Stated problem: From the first line of the listing below to the line with "return k.finish(col, 0.85, k.bump(h, 1.0, 0.00045), 0.25)", print each line exactly, and nothing more. Leave out the pictures.

Source records:
================================

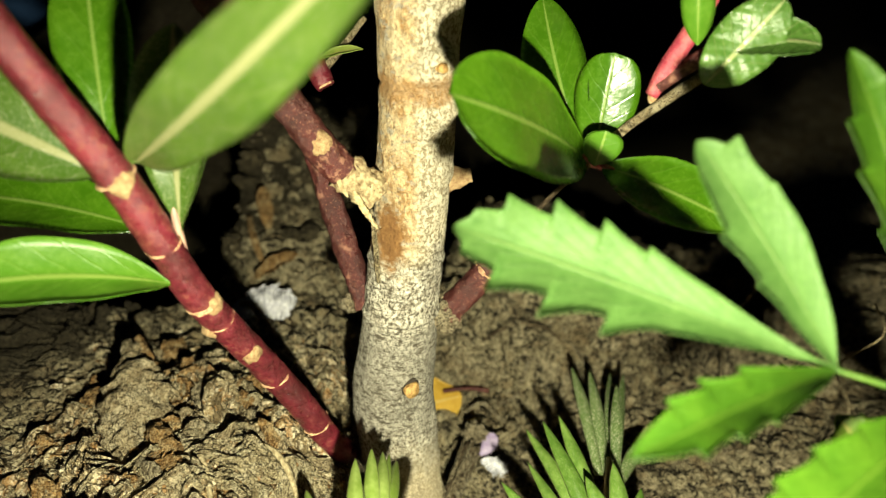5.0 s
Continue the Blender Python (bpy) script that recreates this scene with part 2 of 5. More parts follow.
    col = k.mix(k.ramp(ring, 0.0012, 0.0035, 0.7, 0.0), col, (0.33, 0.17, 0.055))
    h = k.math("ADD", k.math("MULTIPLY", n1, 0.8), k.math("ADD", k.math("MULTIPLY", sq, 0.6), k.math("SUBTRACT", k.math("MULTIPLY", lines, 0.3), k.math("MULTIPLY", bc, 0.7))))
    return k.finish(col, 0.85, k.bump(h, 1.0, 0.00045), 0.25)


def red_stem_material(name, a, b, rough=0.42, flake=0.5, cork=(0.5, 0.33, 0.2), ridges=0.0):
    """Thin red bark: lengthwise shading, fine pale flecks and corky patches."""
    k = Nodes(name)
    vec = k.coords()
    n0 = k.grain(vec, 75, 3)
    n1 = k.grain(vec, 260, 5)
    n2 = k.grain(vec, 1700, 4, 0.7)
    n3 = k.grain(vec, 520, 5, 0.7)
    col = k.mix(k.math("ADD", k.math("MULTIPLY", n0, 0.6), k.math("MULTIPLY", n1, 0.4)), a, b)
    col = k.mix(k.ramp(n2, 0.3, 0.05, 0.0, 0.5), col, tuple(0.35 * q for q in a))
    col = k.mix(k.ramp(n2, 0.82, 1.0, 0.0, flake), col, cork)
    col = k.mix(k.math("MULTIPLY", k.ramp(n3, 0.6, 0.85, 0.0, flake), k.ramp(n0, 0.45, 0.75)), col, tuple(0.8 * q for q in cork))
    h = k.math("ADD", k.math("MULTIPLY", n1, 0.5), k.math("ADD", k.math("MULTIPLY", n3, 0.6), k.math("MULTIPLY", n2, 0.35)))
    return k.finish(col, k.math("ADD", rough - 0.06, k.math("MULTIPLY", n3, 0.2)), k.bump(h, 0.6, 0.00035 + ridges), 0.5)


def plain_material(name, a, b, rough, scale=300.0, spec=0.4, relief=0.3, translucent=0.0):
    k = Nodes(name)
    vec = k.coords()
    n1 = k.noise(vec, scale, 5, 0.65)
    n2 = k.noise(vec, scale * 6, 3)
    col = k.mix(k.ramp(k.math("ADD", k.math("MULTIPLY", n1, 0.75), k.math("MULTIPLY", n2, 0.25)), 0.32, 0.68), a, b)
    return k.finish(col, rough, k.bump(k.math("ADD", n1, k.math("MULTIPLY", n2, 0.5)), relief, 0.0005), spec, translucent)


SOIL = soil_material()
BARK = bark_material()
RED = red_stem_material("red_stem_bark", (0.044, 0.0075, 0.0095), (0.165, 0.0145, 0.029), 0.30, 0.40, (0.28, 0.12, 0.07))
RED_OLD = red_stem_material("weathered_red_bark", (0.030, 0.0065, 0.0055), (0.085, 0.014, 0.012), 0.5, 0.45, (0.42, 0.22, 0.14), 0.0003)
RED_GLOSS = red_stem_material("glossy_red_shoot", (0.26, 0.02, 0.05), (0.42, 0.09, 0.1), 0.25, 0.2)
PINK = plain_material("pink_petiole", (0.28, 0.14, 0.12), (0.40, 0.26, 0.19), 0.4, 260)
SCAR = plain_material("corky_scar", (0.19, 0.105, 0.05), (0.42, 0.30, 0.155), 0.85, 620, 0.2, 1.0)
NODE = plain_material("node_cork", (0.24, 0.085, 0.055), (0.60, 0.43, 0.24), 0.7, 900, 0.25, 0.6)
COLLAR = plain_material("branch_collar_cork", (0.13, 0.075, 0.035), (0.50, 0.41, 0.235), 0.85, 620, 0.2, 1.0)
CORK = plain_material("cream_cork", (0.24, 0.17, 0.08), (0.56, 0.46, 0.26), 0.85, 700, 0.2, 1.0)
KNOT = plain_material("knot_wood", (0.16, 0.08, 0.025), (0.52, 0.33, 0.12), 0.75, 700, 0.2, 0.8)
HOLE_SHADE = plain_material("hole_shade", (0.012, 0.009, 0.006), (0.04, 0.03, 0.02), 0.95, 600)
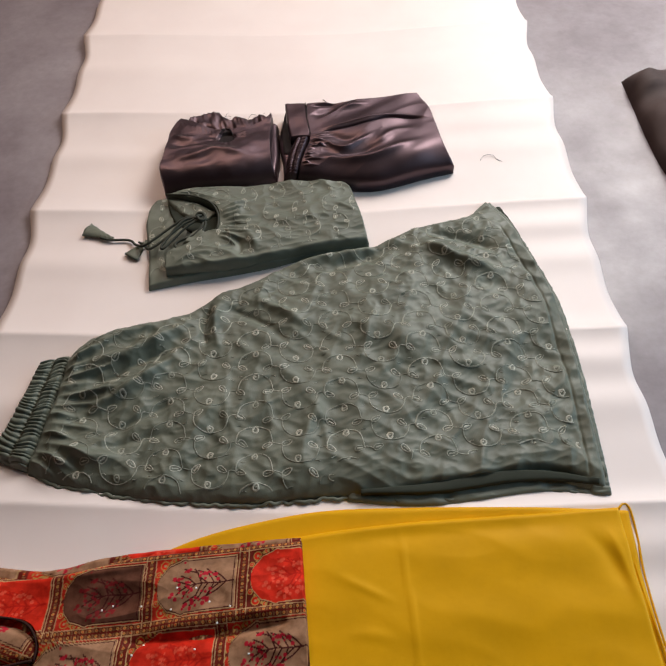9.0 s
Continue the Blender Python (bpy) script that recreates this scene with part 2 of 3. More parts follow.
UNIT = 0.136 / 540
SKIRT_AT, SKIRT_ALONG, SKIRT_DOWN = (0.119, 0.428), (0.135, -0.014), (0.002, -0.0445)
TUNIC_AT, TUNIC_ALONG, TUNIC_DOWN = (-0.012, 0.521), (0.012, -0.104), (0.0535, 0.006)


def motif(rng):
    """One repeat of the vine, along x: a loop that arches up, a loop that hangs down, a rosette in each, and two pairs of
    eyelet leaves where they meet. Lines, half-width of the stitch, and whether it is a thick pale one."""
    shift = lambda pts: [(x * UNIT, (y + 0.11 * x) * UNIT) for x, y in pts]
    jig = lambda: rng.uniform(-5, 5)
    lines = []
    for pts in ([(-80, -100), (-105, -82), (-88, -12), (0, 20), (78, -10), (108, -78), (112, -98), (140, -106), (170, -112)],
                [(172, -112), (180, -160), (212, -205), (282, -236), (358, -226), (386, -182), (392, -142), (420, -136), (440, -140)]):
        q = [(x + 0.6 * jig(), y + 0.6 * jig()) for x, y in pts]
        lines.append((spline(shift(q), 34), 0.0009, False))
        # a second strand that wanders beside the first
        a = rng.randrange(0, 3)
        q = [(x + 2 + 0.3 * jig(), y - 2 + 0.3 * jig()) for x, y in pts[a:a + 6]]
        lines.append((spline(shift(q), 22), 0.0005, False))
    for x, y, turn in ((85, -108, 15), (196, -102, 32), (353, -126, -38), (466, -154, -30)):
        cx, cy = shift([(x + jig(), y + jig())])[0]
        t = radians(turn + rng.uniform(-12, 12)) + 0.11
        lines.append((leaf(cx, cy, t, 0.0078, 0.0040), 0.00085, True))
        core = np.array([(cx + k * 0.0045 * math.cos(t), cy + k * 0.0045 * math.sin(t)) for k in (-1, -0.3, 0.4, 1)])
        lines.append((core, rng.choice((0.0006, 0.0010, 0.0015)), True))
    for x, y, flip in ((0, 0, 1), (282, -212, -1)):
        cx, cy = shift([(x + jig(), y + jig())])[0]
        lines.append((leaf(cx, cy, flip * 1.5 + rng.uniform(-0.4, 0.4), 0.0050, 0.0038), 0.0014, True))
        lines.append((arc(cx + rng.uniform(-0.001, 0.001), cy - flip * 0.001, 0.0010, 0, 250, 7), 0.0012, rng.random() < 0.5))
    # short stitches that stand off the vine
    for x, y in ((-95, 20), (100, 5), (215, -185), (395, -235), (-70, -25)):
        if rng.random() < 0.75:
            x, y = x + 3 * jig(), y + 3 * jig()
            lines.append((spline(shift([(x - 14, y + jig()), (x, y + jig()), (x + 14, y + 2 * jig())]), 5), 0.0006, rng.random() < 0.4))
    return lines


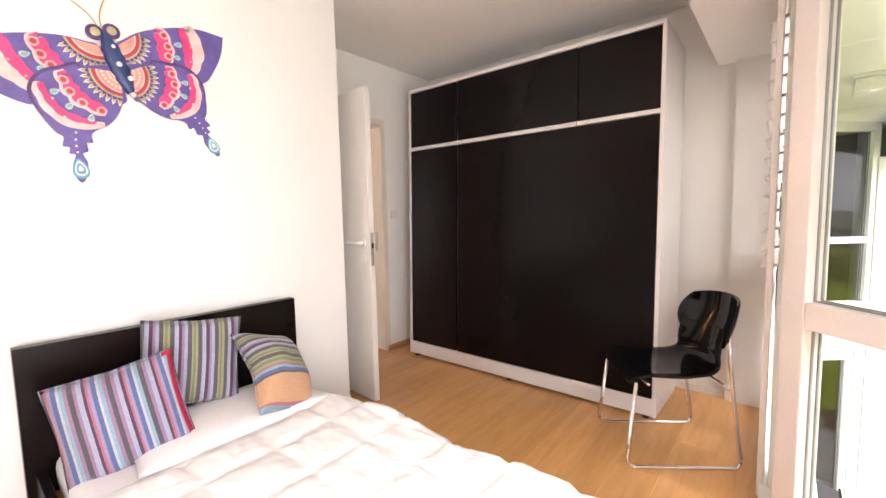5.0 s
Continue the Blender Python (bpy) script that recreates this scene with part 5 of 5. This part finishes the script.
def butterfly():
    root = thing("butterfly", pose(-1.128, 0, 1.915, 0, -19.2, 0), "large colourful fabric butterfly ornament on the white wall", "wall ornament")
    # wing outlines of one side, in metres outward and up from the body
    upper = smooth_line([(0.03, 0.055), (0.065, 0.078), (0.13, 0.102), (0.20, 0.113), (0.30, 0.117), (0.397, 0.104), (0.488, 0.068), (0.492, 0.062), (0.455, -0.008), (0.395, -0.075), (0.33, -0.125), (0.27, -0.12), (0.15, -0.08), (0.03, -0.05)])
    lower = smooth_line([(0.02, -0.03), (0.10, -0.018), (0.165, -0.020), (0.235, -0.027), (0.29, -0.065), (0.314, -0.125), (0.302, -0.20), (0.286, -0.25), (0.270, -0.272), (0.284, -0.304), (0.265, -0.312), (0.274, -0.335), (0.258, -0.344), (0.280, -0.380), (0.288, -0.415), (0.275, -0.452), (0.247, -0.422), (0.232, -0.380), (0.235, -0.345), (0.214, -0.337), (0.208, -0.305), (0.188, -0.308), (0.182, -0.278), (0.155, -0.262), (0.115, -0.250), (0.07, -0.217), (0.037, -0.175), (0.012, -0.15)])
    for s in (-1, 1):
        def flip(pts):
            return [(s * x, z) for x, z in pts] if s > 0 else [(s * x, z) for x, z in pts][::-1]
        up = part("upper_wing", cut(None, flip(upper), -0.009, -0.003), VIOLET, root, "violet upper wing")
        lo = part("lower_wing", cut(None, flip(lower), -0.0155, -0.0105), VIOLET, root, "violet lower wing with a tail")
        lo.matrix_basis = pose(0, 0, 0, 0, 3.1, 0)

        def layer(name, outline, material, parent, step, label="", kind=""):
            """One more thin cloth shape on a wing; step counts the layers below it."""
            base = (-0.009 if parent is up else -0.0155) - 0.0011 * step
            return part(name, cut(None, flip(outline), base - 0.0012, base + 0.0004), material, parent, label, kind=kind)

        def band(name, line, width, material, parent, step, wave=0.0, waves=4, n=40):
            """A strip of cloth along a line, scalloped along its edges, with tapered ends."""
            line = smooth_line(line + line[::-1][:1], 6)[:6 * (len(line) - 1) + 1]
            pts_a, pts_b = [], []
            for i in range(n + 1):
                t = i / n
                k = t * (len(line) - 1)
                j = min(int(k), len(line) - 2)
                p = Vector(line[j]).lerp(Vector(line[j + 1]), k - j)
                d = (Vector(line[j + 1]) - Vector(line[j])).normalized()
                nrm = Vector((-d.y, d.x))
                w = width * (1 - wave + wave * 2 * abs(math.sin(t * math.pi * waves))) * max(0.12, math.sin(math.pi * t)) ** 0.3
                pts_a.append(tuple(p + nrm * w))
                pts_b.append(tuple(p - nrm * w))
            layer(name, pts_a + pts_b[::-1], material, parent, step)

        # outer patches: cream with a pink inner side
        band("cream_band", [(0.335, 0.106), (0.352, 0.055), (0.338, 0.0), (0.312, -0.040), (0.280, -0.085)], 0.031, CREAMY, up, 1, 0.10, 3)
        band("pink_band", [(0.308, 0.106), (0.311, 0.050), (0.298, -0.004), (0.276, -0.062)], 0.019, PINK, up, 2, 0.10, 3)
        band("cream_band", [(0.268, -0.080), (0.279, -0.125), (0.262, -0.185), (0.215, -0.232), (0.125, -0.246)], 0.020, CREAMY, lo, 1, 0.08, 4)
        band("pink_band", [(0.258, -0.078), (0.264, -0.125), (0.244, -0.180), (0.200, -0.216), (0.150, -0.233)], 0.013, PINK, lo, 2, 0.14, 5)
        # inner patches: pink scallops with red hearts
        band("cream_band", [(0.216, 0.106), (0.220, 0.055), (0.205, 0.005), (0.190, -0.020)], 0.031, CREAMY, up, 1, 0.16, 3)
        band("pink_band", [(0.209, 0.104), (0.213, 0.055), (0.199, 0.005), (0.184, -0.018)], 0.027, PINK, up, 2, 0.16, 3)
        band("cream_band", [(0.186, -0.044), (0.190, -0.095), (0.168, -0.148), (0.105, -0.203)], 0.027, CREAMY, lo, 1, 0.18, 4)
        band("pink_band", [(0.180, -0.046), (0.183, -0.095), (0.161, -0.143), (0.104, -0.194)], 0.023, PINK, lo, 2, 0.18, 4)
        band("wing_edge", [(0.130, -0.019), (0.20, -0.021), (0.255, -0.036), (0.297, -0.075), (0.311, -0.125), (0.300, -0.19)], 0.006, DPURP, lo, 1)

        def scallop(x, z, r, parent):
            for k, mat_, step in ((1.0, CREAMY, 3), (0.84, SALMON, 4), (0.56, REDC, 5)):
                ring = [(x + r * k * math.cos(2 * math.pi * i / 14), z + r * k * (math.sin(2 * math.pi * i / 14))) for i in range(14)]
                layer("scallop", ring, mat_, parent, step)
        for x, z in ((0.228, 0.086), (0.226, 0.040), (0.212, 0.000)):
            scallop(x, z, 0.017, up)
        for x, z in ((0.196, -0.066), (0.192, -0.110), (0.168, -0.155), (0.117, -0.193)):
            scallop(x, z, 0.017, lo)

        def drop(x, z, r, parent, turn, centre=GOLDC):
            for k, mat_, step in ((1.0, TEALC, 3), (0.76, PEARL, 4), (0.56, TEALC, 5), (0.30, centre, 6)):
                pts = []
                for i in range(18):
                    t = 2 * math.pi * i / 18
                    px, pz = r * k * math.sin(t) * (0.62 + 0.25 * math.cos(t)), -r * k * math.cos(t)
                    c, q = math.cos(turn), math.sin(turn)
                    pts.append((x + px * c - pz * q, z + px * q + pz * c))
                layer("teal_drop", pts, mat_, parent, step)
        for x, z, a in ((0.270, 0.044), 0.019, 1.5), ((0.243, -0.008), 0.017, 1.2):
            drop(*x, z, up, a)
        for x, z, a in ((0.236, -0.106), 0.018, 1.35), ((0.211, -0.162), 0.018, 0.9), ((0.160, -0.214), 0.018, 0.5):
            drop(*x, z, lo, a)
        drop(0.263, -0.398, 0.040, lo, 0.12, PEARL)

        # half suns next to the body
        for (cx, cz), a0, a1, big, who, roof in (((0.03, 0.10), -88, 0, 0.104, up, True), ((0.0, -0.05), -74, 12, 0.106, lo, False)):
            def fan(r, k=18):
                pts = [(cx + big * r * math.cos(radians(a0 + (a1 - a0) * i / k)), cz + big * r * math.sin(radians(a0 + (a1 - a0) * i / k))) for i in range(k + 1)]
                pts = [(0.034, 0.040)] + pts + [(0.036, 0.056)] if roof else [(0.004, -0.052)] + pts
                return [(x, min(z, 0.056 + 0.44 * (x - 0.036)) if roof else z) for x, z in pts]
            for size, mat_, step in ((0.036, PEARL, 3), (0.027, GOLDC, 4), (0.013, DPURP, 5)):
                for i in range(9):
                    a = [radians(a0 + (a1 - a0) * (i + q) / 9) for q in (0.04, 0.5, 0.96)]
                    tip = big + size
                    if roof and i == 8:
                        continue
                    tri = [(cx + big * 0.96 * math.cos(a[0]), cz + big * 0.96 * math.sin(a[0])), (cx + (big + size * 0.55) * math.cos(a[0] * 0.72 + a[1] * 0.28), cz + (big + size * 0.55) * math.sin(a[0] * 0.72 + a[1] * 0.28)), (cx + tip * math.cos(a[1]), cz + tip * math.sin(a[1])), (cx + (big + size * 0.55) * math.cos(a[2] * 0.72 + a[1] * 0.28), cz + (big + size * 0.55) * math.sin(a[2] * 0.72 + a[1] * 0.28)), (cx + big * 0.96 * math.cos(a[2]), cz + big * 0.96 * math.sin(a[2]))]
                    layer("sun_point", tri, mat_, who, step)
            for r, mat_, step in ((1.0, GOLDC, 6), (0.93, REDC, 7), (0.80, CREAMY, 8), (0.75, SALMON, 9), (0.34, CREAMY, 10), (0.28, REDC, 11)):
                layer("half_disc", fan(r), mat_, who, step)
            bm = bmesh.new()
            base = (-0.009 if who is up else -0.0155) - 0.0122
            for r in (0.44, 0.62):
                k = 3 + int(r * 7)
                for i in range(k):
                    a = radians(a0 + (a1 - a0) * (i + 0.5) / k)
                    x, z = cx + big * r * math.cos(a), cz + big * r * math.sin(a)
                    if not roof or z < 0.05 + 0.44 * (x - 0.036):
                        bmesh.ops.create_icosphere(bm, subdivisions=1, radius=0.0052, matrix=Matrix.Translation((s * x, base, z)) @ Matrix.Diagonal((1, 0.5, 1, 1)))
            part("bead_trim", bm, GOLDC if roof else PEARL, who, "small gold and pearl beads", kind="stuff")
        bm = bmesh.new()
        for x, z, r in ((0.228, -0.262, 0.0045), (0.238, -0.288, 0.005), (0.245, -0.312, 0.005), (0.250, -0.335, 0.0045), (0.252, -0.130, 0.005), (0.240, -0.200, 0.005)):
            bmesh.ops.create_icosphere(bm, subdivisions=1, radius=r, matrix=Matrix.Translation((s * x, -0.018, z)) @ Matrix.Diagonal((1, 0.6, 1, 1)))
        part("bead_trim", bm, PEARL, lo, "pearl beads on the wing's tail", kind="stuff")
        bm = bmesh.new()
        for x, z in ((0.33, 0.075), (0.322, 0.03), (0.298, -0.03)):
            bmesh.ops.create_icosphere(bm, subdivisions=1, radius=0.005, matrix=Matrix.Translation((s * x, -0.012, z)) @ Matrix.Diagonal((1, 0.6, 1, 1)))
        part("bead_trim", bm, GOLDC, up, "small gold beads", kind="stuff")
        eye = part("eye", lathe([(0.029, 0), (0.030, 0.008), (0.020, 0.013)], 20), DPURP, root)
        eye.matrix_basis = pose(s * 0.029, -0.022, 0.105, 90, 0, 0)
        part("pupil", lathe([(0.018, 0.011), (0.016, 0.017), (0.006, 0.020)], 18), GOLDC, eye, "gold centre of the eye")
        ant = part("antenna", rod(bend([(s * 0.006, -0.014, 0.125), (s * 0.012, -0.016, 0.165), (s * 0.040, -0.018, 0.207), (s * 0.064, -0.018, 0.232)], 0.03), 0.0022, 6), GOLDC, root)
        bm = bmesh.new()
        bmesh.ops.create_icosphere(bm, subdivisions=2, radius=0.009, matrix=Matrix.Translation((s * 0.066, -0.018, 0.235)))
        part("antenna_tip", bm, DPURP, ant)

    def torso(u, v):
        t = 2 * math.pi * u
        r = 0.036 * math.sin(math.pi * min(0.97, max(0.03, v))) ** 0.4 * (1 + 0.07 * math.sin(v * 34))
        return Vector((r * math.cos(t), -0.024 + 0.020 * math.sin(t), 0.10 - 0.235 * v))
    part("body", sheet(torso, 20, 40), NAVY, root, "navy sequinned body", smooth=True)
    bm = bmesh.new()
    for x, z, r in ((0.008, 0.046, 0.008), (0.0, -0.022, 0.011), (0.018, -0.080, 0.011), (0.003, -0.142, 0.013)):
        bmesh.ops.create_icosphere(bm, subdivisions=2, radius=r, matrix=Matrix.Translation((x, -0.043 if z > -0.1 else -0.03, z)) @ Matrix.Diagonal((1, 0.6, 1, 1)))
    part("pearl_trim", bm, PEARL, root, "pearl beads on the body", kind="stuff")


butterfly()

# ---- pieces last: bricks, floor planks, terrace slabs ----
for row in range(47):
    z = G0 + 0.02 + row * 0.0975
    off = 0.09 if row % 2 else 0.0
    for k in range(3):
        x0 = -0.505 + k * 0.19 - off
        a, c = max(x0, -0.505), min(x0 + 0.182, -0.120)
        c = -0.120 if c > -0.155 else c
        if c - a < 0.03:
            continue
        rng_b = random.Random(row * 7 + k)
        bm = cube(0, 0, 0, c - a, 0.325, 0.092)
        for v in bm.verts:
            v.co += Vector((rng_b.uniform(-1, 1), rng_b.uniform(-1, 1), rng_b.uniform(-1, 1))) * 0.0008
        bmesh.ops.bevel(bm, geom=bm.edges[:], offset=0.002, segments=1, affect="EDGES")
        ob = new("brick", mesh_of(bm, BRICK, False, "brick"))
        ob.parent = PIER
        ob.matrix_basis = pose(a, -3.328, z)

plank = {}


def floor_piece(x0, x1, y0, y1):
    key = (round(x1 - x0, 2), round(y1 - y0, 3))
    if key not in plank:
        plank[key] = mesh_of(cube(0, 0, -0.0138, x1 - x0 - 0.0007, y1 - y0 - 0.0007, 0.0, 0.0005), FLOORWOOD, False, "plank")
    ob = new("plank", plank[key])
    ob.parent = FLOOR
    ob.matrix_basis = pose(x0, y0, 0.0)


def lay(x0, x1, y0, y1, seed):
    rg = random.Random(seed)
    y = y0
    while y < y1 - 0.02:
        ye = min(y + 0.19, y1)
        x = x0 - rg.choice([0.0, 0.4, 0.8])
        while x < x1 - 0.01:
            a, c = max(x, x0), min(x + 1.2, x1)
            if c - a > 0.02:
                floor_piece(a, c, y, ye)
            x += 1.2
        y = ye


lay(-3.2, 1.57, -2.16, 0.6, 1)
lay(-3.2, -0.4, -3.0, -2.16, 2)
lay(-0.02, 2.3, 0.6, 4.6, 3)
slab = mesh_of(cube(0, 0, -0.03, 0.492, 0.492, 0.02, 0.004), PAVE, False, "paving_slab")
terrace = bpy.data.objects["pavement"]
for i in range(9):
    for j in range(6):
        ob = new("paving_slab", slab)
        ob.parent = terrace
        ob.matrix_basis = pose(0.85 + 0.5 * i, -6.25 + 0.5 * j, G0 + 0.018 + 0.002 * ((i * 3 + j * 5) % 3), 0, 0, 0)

================================

Answer:
5.0 s
Continue the Blender Python (bpy) script that recreates this scene with part 2 of 5. More parts follow.
    col = k.mix(k.ramp(ring, 0.0012, 0.0035, 0.7, 0.0), col, (0.33, 0.17, 0.055))
    h = k.math("ADD", k.math("MULTIPLY", n1, 0.8), k.math("ADD", k.math("MULTIPLY", sq, 0.6), k.math("SUBTRACT", k.math("MULTIPLY", lines, 0.3), k.math("MULTIPLY", bc, 0.7))))
    return k.finish(col, 0.85, k.bump(h, 1.0, 0.00045), 0.25)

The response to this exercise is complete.